Pull out every line below that contains the word "kind".

—————

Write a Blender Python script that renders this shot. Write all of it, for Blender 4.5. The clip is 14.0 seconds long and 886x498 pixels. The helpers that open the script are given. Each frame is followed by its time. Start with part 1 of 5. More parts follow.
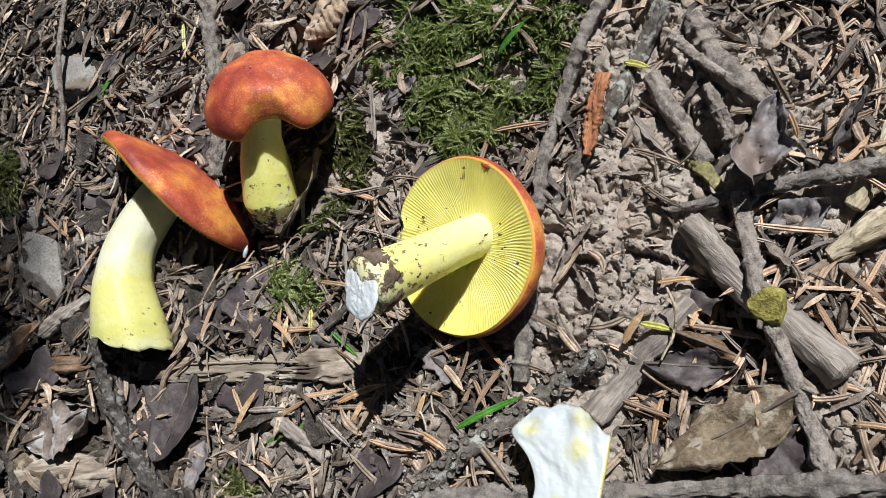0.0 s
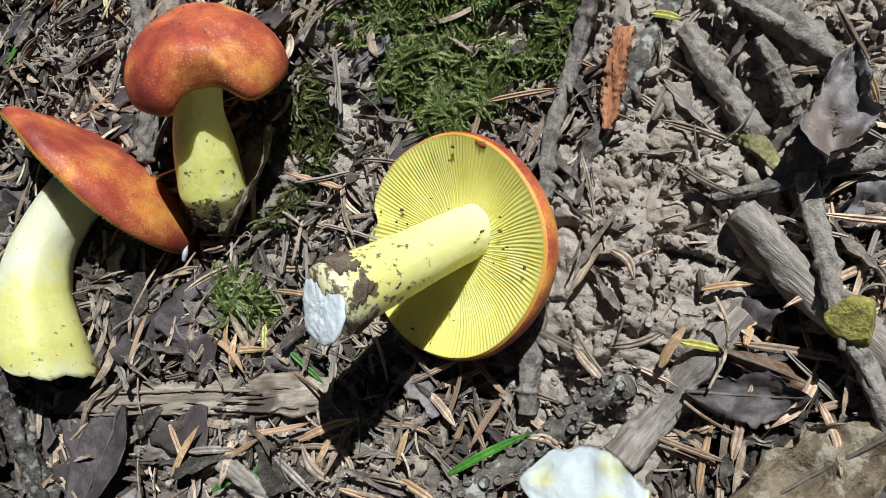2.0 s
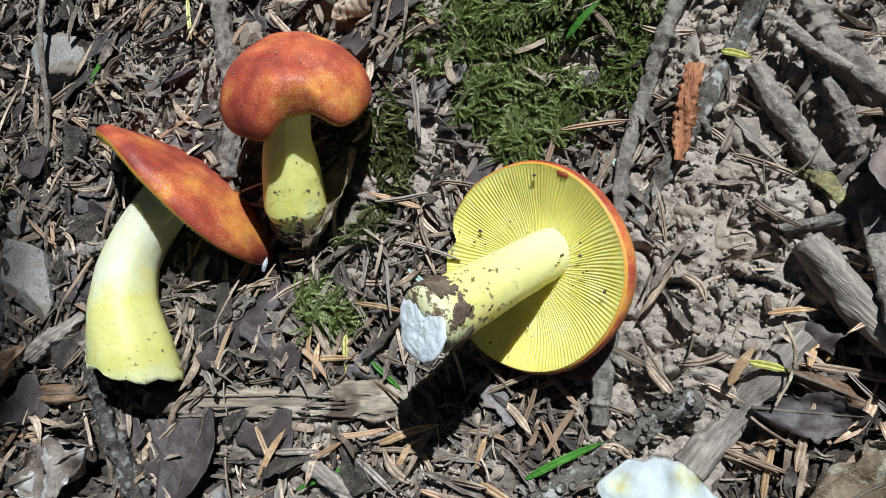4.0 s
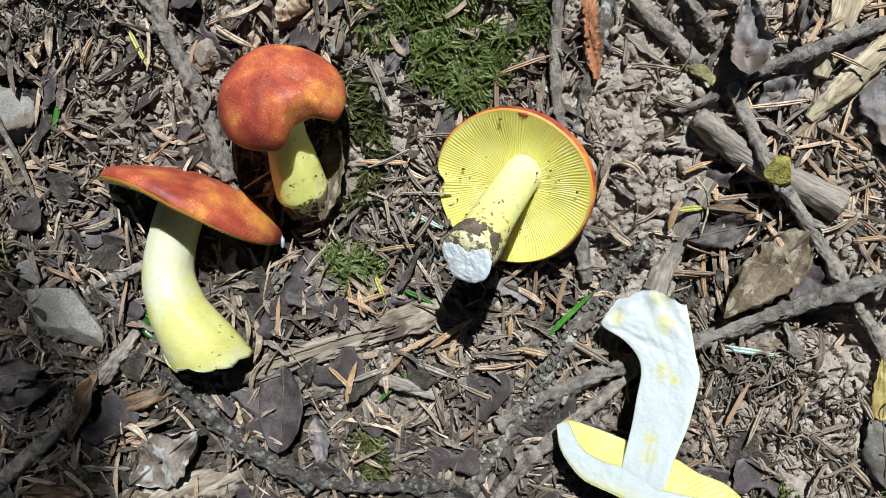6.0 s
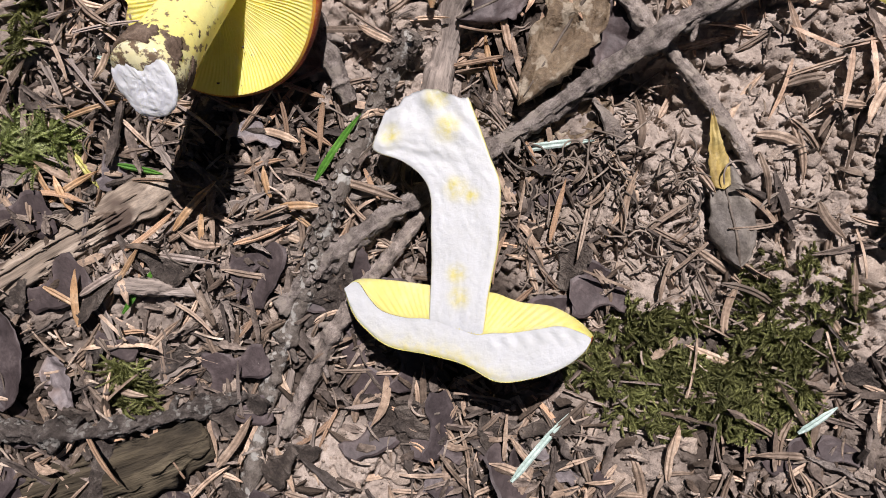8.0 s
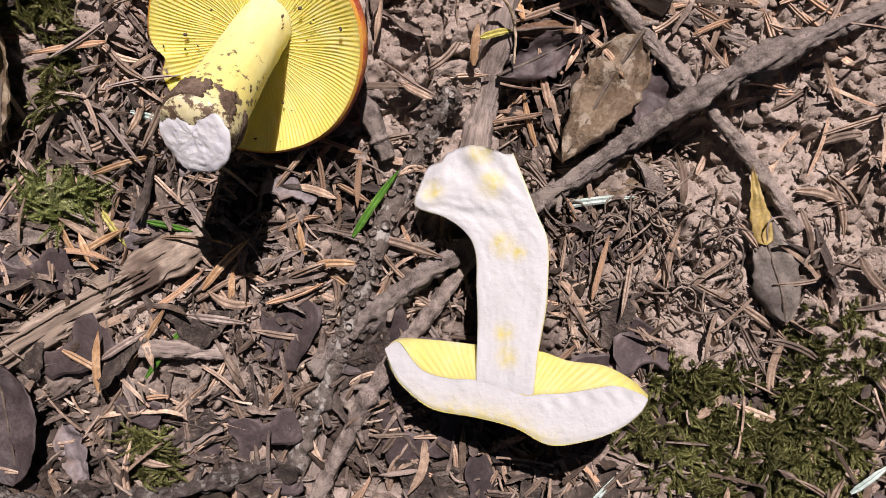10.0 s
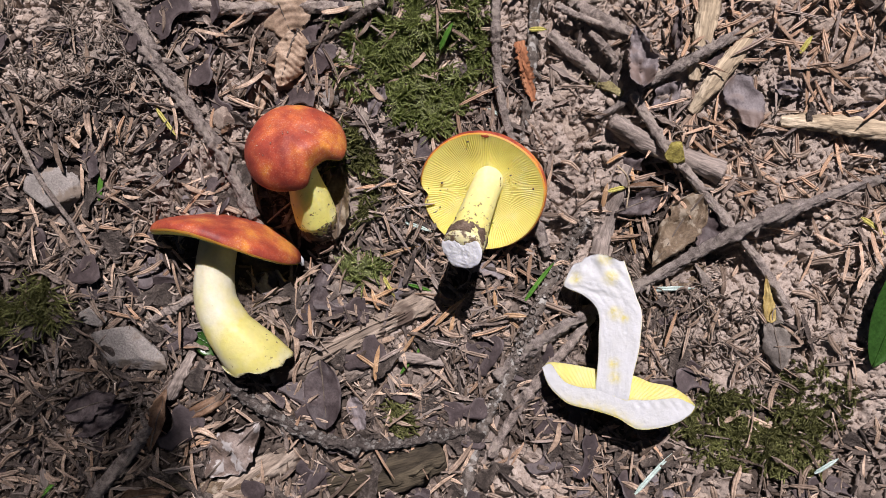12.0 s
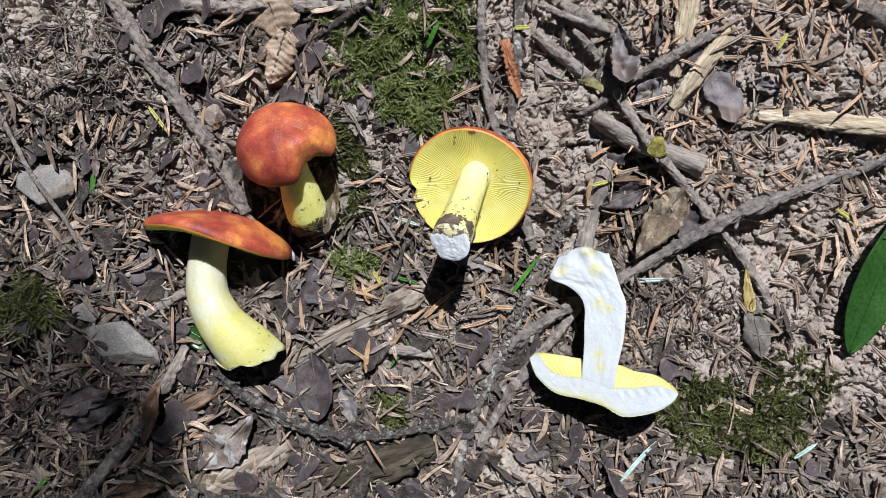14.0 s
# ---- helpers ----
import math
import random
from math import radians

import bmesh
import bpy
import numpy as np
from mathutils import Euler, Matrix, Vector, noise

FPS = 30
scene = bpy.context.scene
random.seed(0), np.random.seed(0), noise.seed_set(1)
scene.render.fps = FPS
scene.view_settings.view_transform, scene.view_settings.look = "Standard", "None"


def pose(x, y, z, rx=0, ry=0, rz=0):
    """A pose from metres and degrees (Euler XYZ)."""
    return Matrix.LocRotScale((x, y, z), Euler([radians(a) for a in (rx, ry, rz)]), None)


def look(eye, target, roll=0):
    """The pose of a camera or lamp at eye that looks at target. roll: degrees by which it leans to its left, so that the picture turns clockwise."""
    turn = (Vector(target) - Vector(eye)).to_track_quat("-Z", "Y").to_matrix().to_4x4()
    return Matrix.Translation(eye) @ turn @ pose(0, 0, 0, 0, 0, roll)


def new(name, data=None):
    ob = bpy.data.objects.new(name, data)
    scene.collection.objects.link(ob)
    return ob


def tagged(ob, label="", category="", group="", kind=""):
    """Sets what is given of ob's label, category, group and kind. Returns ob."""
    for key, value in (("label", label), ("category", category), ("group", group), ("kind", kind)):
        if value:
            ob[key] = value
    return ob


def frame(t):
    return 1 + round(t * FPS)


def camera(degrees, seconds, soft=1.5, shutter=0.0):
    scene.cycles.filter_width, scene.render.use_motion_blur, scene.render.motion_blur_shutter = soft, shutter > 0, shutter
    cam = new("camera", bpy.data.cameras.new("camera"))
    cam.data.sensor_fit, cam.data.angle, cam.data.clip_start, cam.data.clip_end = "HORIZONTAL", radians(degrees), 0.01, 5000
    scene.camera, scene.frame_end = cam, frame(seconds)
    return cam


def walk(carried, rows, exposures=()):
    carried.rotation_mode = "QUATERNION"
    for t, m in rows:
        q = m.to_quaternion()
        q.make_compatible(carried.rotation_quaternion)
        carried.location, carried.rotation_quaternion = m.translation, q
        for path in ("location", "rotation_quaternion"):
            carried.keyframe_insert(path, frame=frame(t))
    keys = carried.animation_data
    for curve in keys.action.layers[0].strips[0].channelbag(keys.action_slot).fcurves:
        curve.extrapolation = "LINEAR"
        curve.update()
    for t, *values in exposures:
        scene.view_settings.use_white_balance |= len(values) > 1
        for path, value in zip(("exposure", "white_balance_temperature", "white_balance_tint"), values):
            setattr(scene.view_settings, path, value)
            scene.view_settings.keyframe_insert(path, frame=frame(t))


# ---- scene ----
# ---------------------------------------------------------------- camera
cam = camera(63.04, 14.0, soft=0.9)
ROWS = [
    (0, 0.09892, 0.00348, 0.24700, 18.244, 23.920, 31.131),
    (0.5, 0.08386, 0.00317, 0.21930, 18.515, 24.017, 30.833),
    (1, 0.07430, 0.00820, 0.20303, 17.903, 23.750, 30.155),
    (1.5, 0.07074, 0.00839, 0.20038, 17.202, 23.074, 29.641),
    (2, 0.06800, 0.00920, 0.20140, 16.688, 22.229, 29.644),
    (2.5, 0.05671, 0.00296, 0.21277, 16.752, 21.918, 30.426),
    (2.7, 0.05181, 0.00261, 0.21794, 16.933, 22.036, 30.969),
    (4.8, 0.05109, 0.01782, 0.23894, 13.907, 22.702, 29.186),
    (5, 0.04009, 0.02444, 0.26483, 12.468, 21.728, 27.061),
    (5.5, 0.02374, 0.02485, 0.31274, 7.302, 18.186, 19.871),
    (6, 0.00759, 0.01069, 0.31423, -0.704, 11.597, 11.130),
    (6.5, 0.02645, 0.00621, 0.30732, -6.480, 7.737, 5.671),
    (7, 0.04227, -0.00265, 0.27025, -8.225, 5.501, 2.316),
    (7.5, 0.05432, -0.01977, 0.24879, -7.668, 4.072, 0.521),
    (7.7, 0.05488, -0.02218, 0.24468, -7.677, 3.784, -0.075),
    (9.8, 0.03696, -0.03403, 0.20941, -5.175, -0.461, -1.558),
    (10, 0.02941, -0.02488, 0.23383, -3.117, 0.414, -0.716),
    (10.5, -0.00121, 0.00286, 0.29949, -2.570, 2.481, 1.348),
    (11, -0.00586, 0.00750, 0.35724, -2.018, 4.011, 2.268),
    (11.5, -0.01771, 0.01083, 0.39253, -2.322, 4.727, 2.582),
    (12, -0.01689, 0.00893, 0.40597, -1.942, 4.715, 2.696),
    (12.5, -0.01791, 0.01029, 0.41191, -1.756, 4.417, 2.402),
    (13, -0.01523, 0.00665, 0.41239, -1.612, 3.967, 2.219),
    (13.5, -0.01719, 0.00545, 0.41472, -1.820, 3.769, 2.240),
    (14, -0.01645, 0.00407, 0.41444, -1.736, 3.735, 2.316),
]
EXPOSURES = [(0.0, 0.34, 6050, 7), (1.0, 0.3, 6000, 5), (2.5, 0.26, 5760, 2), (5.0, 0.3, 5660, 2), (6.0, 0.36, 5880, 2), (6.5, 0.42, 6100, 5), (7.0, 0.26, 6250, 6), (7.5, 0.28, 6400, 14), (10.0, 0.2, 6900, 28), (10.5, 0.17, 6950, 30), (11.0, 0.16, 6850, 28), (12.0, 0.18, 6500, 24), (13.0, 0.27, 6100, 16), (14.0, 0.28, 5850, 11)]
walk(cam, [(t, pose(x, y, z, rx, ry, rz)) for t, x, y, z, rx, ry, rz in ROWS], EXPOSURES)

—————

- RIGHT ANSWER -
def tagged(ob, label="", category="", group="", kind=""):
    """Sets what is given of ob's label, category, group and kind. Returns ob."""
    for key, value in (("label", label), ("category", category), ("group", group), ("kind", kind)):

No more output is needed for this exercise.